Autonomous NIC Offloads

Boris Pismenny, Haggai Eran, Aviad Yehezkel, Liran Liss, Adam Morrison, Dan Tsafrir

Published in ASPLOS '21: ACM International Conference on Architectural Support for Languages and Operating Systems, 2021

CPUs routinely offload to NICs network-related processing tasks like packet segmentation and checksum. NIC offloads are advantageous because they free CPU cycles. But they are usually applicable to layer≤4 protocols, and not to layer-5 protocols (L5Ps) built on top of TCP. This limitation is due to a misfeature we call ``offload dependence,’’ which dictates that L5P offloads also require offloading the underlying layer≤4 protocols and related functionality—TCP, IP, firewall, tunneling, etc. Offload dependence hinders innovation because it hard-wires a complicated, ever-changing implementation.

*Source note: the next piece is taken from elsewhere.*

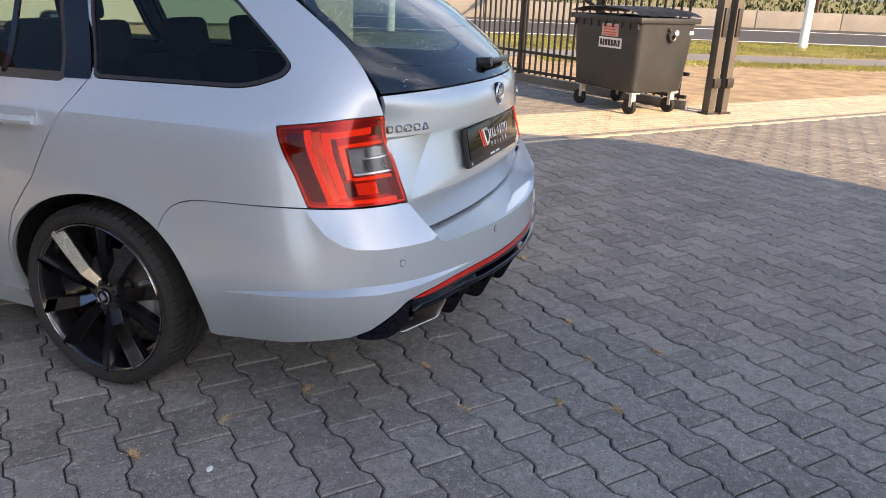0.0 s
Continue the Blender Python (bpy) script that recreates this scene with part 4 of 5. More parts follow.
# round emblem and raised chrome marks
lid_y = float(gate(0.0, 0.934)[1])
emblem = part("emblem", rod(bmesh.new(), (0.004, lid_y - 0.004, 0.934), (0.004, lid_y + 0.01, 0.9335), 0.037, 40), BLACK_GLOSS, tailgate, "round black and chrome emblem")
part("emblem_rim", tube([(0.004 + 0.037 * math.cos(a), lid_y - 0.004, 0.934 + 0.037 * math.sin(a)) for a in np.linspace(0, 2 * math.pi, 41)[:-1]], 0.0035, 8, True), CHROME, emblem)
for k in range(4):
    # a fan of slanted feathers over a curved base
    x0, lean = -0.019 + 0.0095 * k, 0.004 + 0.003 * k
    part("emblem_mark", prism([(x0, 0.931), (x0 + 0.0078, 0.931), (x0 + 0.0074 + lean, 0.957 - 0.003 * abs(k - 1)), (x0 + 0.002 + lean, 0.957 - 0.003 * abs(k - 1))], 0.004, pose(0.002, lid_y - 0.008, 0), 0.001), CHROME, emblem)
part("emblem_mark", prism(rounded([(-0.021, 0.927), (0.018, 0.929), (0.024, 0.921), (0.010, 0.913), (-0.012, 0.912), (-0.020, 0.919)], 0.005), 0.004, pose(0.004, lid_y - 0.008, 0), 0.001), CHROME, emblem)


def chrome_row(x0, x1, z, height, widths, name, mats=None, gap=0.004, wedges=""):
    """A row of raised chrome marks on the tailgate."""
    total = sum(widths) + gap * (len(widths) - 1)
    k = (x1 - x0) / total
    x = x0
    for i, w in enumerate(widths):
        c = x + w * k / 2
        y = float(gate(c, z)[1])
        slope = math.degrees(math.atan(2 * float(gate_bow(z)) * c))
        lean = math.degrees(math.atan2(float(gate(c, z + 0.01)[1] - gate(c, z - 0.01)[1]), 0.02))
        foot, head = (0.5, 0.14) if wedges[i:i + 1] == "a" else (0.14, 0.5) if wedges[i:i + 1] == "v" else (0.5, 0.5)
        o = rounded([(-w * k * foot, -height / 2), (w * k * foot, -height / 2), (w * k * head, height / 2), (-w * k * head, height / 2)], height * (0.3 if foot == head else 0.08), 4)
        inner = o * np.array([0.66, 0.60])
        bm = bmesh.new()
        rings = [[bm.verts.new((a, d, b)) for a, b in s] for s, d in ((o, 0.002), (o, -0.0025), (inner * 0.5 + o * 0.5, -0.006), (inner, -0.0025), (inner, 0.002))]
        for p, q in zip(rings, rings[1:]):
            for a in range(len(o)):
                b = (a + 1) % len(o)
                bm.faces.new((p[a], p[b], q[b], q[a]))
        bm.transform(pose(c, y, z, -lean, 0, slope))
        part(name, bm, (mats or [BADGE_CHROME] * 9)[i], tailgate, "raised chrome mark", angle=0.4)
        x += (w + gap) * k


chrome_row(-0.596, -0.455, 0.884, 0.022, (0.022, 0.022, 0.026, 0.024, 0.026), "chrome_mark", wedges="ooooa")
chrome_row(0.389, 0.570, 0.893, 0.024, (0.026, 0.022, 0.008, 0.026, 0.026, 0.006, 0.026), "chrome_mark", wedges="oooavoa")
chrome_row(0.434, 0.537, 0.658, 0.022, (0.034, 0.006, 0.006, 0.022, 0.022), "chrome_mark", [BLACK_GLOSS, GREEN_INK, RED_INK, BADGE_CHROME, BADGE_CHROME], 0.003, "voooo")

# rear wiper
wiper = part("rear_wiper", tube([Vector(gate(x, z)) + Vector((0, -o, 0.0)) for x, z, o in ((0.0, 1.038, 0.03), (0.05, 1.036, 0.034), (0.12, 1.033, 0.03), (0.22, 1.029, 0.027), (0.30, 1.026, 0.024))], 0.0125, 10, flat=0.8), BLACK_TRIM, tailgate, "black rear wiper arm")
part("wiper_cap", rod(bmesh.new(), gate(0.015, 1.036) + np.array([0, -0.045, 0.0]), gate(0.015, 1.036) + np.array([0, 0.01, -0.01]), 0.016, 18, 0.020), BLACK_TRIM, wiper)
part("wiper_blade", tube([Vector(gate(x, z)) + Vector((0, -0.012, 0.002)) for x, z in zip(np.linspace(0.09, 0.47, 12), np.linspace(1.03, 1.018, 12))], 0.007, 8), BLACK_TRIM, wiper)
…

We propose ``autonomous NIC offloads,’’ which eliminate offload dependence. Autonomous offloads provide a stateful and lightweight software-device architecture that accelerates L5Ps without having to migrate the entire layer≤4 TCP/IP stack into the NIC. A main challenge that autonomous offloads address is coping with out-of-sequence packets. We implement autonomous offloads for two L5Ps: (i) NVMe-over-TCP zero-copy and CRC computation, and (ii) https authentication, encryption, and decryption. Our autonomous offloads improve throughput by up to 3.3x and lower CPU consumption and latency by as much as 2.4x and 1.4x. Their implementation is already upstreamed in the Linux kernel, and they will be supported in the next-generation of Mellanox NICs.